■ **What to do**
Gather all lines with "scene" from the records.

■ **Supplied data**
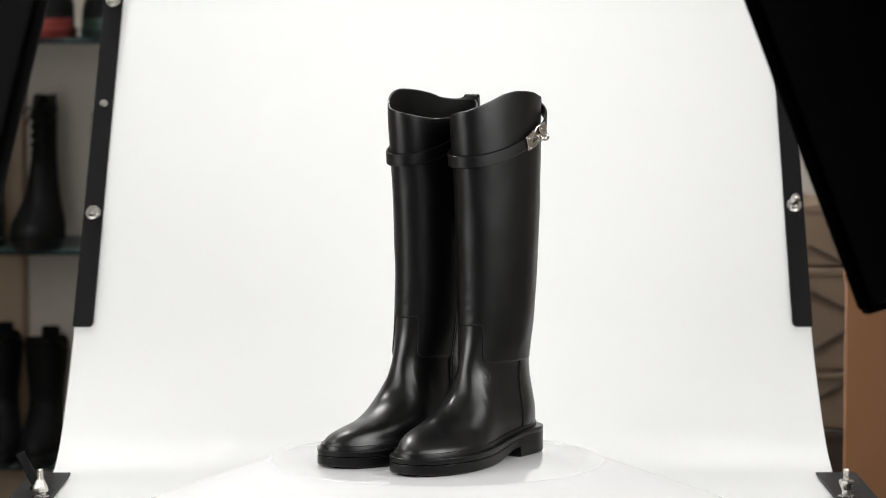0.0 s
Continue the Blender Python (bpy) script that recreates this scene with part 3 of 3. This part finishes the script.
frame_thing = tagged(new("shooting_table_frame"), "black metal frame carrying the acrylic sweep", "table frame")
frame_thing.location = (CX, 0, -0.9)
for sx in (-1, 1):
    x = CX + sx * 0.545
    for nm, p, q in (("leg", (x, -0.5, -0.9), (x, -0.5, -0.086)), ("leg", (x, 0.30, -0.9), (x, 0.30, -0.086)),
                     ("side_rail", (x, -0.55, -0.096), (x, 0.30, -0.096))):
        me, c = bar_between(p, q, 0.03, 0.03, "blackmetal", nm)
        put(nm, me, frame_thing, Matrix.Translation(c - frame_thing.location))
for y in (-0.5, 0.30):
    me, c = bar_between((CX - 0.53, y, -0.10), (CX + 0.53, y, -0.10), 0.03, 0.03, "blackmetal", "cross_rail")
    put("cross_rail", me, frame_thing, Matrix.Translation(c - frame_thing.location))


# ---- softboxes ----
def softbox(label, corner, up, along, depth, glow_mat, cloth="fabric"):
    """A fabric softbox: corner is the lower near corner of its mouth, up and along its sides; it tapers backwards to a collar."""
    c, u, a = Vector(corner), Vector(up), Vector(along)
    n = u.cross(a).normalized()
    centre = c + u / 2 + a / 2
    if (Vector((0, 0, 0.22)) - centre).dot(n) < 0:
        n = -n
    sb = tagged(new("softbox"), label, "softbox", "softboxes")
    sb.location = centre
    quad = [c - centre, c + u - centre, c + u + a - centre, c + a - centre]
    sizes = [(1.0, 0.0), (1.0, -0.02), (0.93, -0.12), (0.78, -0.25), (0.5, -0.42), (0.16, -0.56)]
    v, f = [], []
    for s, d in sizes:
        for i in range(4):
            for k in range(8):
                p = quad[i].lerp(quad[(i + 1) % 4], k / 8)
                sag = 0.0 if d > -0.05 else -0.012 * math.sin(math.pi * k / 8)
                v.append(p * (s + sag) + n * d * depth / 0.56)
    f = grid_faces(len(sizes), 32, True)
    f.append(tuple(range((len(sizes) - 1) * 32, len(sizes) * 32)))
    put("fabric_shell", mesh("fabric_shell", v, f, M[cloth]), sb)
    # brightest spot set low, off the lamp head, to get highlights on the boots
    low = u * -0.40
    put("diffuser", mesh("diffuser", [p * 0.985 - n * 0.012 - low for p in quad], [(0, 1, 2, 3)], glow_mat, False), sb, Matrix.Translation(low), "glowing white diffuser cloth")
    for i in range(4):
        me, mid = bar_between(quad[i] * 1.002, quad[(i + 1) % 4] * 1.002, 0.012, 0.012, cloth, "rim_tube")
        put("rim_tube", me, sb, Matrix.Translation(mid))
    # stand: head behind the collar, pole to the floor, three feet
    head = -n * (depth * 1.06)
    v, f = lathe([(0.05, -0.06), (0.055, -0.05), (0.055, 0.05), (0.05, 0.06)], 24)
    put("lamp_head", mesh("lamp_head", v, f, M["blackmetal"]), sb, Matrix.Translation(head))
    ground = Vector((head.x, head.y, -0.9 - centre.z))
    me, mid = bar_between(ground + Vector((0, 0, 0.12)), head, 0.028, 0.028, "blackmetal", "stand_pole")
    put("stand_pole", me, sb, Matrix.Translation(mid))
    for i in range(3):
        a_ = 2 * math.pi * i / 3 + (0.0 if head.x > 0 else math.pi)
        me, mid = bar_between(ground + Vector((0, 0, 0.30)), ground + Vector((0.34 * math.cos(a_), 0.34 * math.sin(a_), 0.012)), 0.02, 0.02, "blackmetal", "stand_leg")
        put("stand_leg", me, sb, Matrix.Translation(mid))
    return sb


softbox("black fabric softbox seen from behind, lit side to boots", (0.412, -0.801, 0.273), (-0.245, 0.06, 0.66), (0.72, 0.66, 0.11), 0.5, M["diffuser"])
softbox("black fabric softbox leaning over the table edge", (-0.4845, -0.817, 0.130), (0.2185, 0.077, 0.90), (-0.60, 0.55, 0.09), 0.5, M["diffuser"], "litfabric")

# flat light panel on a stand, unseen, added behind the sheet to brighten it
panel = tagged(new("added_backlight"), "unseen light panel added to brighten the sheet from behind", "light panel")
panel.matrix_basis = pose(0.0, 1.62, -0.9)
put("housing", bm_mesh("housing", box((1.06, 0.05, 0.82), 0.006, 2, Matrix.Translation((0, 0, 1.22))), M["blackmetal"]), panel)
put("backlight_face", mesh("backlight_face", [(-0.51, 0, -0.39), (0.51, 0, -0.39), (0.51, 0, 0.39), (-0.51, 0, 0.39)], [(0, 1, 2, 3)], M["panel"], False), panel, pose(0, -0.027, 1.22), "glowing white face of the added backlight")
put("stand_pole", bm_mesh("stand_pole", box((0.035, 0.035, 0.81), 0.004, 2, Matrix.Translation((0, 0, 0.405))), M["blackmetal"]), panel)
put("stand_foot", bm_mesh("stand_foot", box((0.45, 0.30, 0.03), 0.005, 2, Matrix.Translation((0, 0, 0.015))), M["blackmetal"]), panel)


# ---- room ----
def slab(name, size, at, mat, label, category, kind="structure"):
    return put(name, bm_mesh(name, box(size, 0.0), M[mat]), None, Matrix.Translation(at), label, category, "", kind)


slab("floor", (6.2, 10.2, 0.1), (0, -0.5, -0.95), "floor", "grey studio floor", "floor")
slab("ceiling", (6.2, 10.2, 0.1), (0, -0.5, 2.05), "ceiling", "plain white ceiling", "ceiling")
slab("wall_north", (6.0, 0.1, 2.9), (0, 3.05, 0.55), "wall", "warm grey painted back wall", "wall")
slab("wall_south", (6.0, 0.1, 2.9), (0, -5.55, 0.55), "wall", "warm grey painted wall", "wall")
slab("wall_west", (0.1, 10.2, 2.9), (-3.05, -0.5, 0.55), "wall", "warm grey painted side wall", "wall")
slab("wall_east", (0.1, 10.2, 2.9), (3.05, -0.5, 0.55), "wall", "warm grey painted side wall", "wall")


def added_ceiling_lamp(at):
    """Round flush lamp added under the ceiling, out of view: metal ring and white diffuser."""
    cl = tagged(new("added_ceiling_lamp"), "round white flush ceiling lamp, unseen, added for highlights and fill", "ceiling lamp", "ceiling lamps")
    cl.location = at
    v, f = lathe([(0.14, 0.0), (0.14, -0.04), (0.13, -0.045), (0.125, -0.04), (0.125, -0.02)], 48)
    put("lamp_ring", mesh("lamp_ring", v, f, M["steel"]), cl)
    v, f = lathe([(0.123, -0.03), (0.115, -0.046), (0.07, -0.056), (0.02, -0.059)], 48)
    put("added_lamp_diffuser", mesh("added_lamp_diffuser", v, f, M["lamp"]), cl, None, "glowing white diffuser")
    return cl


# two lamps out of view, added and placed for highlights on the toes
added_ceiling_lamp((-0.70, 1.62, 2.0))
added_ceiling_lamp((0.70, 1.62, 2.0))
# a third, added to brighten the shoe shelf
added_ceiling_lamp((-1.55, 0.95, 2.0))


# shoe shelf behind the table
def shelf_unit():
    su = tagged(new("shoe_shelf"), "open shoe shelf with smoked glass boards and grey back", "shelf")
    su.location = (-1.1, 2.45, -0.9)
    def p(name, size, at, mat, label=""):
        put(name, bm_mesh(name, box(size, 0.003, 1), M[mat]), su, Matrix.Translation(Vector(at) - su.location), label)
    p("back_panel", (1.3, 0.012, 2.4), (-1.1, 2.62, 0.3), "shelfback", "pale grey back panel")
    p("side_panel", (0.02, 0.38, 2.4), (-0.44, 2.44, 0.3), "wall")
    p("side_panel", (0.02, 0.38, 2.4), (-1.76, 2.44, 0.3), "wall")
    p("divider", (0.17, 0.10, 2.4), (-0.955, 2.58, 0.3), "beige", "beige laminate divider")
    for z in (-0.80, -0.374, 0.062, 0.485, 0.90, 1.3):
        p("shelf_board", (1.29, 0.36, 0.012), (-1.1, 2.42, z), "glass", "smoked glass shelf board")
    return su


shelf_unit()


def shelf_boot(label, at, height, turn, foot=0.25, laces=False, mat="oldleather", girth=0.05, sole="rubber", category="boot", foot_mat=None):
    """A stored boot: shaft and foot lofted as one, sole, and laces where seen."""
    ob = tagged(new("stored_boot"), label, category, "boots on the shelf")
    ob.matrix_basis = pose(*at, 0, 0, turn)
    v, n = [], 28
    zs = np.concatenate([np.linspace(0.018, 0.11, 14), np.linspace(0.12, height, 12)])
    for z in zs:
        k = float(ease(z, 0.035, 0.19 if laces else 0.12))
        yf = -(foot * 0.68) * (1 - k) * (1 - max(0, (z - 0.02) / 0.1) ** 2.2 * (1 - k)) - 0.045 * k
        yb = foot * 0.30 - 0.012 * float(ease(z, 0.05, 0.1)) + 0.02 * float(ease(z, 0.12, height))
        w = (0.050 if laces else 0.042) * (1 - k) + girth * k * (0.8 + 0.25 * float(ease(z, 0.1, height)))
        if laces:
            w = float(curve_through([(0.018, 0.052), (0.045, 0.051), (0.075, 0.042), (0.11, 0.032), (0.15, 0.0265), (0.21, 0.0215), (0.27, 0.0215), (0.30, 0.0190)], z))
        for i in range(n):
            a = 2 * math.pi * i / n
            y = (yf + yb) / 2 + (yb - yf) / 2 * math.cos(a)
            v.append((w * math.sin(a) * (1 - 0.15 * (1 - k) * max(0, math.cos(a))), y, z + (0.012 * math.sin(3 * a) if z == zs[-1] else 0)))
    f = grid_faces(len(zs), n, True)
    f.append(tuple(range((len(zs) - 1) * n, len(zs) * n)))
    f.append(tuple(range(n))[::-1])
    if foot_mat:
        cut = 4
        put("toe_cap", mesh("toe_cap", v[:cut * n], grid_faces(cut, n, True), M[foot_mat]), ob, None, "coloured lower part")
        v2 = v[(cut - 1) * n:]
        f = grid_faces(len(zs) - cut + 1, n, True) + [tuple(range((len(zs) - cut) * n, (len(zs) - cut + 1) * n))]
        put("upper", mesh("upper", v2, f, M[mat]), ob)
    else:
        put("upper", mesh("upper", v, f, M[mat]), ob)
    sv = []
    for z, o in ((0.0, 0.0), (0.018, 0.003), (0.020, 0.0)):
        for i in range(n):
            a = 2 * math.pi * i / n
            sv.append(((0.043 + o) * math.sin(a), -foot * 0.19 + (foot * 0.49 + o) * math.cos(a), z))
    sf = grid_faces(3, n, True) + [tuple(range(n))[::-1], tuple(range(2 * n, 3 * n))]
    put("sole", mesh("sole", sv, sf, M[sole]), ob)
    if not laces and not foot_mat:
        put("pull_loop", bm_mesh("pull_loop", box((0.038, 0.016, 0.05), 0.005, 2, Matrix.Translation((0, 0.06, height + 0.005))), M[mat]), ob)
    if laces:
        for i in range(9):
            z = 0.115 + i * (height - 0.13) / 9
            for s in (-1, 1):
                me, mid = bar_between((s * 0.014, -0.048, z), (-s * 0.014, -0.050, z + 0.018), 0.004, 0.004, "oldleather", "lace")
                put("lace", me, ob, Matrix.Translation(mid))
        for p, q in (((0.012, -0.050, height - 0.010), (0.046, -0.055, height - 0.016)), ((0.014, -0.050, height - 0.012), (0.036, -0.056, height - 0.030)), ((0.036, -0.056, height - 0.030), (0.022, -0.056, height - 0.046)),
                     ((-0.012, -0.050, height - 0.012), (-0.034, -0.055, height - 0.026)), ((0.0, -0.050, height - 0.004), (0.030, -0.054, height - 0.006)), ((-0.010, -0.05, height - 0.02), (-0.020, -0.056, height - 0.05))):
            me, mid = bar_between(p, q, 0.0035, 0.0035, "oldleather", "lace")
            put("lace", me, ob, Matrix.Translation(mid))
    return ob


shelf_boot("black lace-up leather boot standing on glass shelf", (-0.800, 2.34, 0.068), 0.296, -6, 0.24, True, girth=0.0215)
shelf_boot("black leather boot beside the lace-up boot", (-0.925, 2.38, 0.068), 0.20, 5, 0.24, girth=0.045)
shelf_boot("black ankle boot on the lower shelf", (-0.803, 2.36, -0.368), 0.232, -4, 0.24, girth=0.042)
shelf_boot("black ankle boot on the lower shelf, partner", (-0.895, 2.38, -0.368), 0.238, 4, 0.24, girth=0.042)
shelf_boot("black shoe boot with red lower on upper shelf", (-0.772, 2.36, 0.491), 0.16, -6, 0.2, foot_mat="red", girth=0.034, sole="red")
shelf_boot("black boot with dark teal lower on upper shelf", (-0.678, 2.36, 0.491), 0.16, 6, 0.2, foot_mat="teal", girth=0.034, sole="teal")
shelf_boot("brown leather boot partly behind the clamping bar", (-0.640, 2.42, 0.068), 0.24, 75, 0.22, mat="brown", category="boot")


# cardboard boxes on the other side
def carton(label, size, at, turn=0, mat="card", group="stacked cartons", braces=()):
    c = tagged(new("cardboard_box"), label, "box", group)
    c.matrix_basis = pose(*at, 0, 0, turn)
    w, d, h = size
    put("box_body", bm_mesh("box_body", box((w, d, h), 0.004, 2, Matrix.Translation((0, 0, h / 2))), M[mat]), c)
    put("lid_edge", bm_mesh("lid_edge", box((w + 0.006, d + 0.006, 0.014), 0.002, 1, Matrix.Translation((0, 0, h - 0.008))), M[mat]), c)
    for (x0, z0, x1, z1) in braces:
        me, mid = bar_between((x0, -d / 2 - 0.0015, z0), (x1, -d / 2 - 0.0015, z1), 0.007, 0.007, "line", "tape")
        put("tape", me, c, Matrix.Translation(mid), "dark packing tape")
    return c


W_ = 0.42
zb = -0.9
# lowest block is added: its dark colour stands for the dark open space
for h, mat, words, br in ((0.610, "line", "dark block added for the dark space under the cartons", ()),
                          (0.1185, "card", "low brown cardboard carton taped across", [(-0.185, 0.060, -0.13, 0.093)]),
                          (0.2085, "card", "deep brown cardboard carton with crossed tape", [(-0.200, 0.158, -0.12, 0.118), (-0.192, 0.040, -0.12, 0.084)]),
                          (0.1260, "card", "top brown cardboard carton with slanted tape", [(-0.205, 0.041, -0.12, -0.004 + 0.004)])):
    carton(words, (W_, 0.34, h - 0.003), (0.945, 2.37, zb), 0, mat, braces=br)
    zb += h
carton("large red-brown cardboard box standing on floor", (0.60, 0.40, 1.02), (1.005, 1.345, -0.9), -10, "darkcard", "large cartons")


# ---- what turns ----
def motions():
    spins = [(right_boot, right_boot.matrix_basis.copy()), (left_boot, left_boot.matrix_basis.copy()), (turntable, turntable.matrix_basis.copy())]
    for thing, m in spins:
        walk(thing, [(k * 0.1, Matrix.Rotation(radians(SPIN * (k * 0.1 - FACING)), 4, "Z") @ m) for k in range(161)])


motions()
==
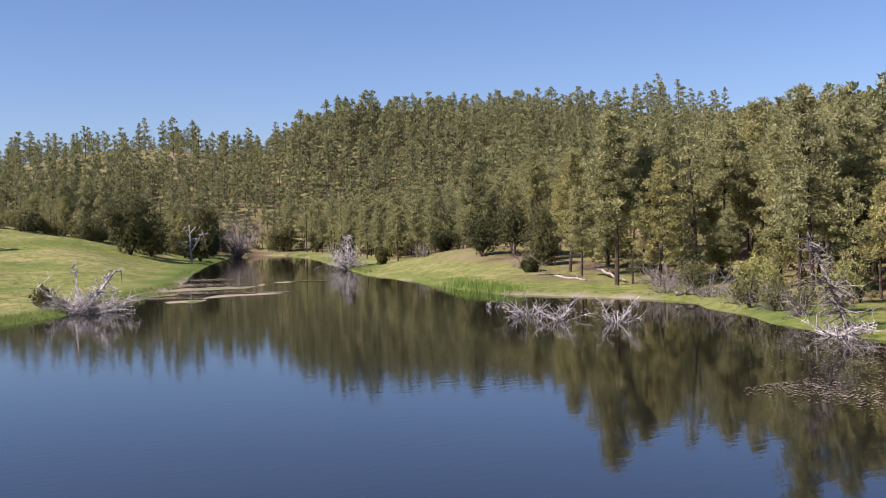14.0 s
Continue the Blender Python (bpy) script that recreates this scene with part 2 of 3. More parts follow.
...
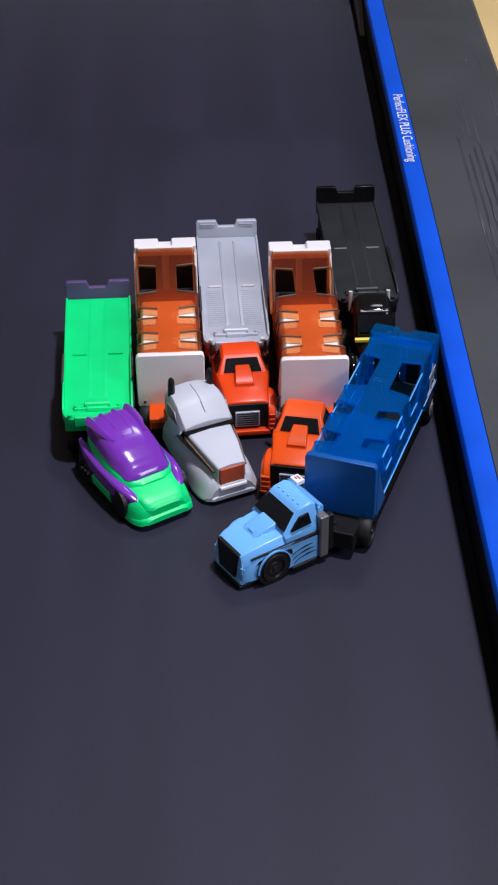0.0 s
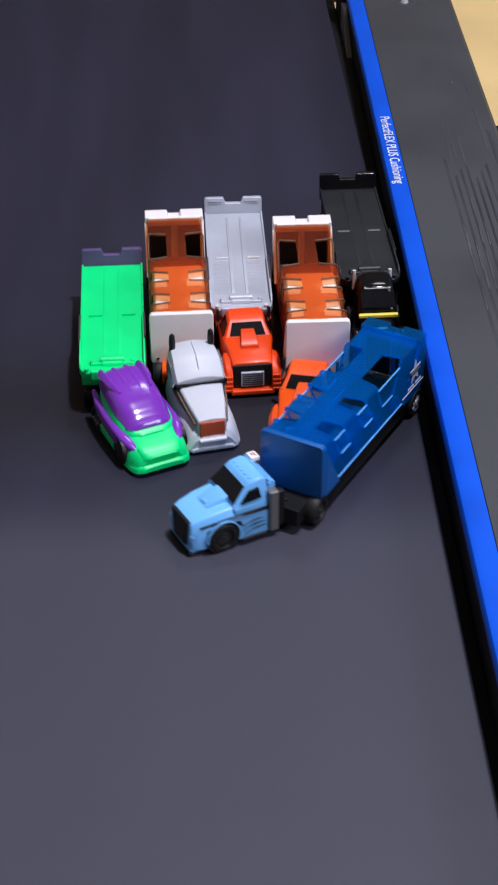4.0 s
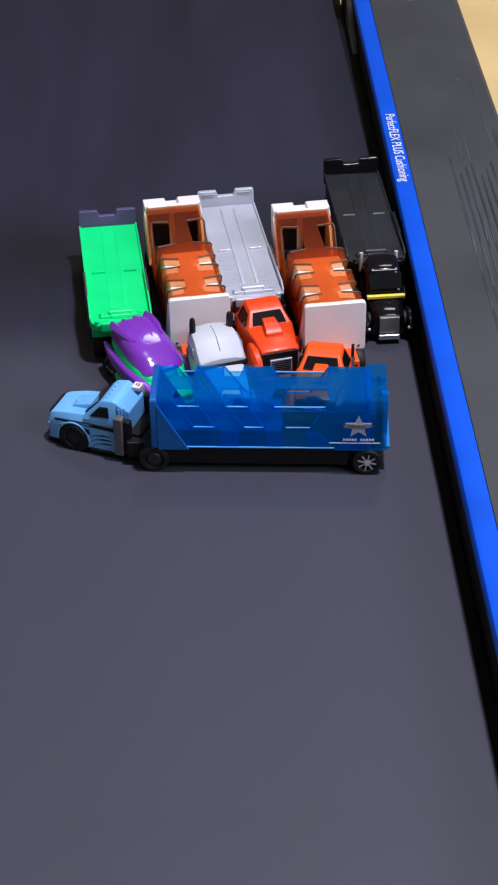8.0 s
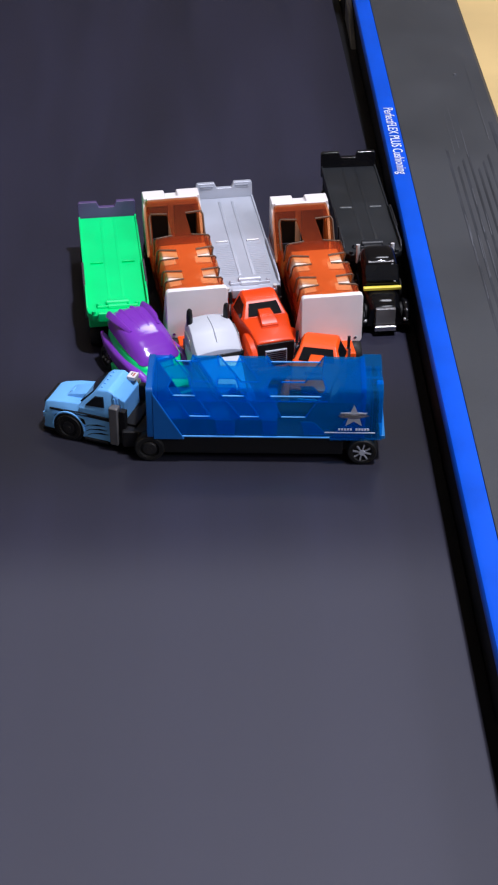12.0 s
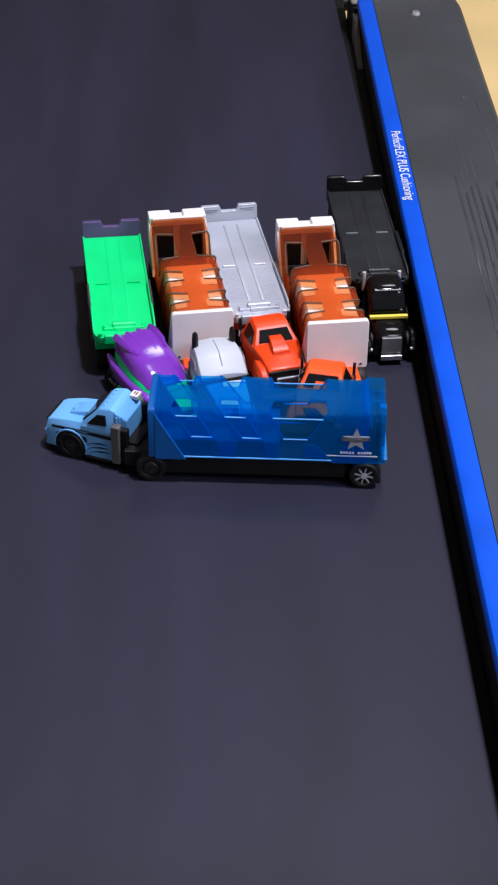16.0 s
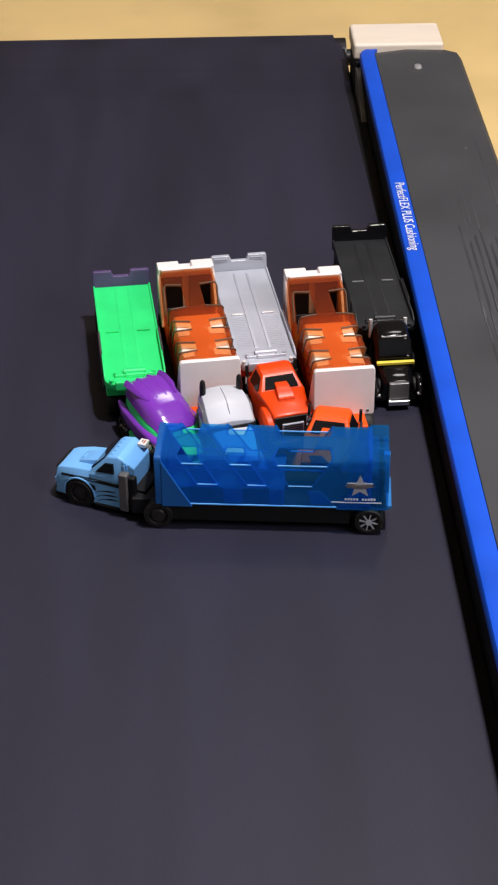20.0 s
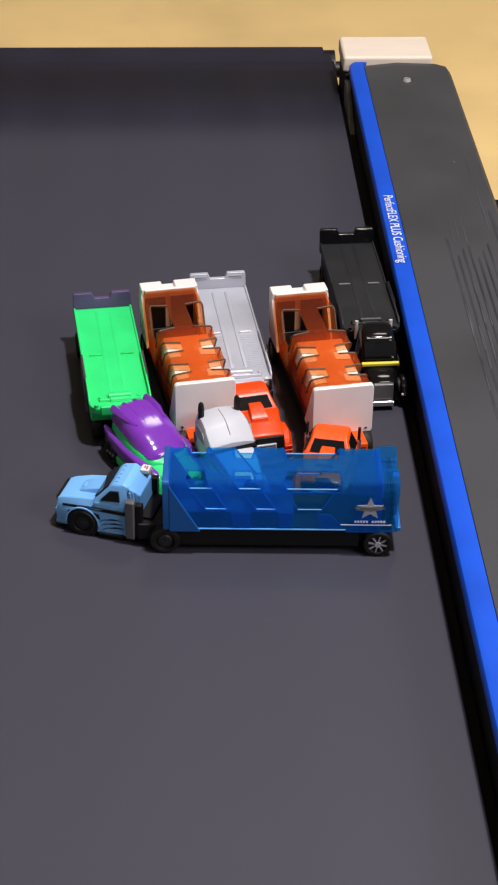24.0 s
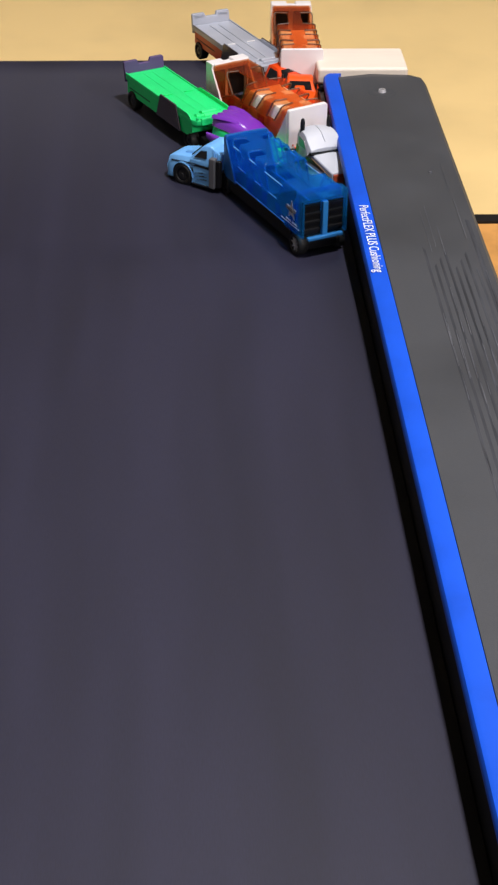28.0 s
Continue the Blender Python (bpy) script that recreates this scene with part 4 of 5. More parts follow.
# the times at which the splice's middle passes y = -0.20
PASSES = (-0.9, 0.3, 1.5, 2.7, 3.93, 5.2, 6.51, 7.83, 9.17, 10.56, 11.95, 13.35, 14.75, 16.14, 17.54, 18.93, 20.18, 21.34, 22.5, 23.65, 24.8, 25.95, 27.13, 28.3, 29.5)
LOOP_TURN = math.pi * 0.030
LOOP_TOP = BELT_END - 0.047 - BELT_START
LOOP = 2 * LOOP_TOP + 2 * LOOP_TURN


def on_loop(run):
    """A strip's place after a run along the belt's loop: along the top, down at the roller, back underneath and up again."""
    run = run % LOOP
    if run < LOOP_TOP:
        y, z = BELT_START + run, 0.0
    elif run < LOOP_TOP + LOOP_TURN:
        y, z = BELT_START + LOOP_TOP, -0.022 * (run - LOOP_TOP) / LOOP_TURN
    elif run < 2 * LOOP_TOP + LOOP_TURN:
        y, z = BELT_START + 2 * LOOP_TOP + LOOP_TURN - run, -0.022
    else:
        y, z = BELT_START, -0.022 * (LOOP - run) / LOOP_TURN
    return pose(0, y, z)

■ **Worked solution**
Continue the Blender Python (bpy) script that recreates this scene with part 3 of 3. This part finishes the script.
Continue the Blender Python (bpy) script that recreates this scene with part 2 of 3. More parts follow.
Continue the Blender Python (bpy) script that recreates this scene with part 4 of 5. More parts follow.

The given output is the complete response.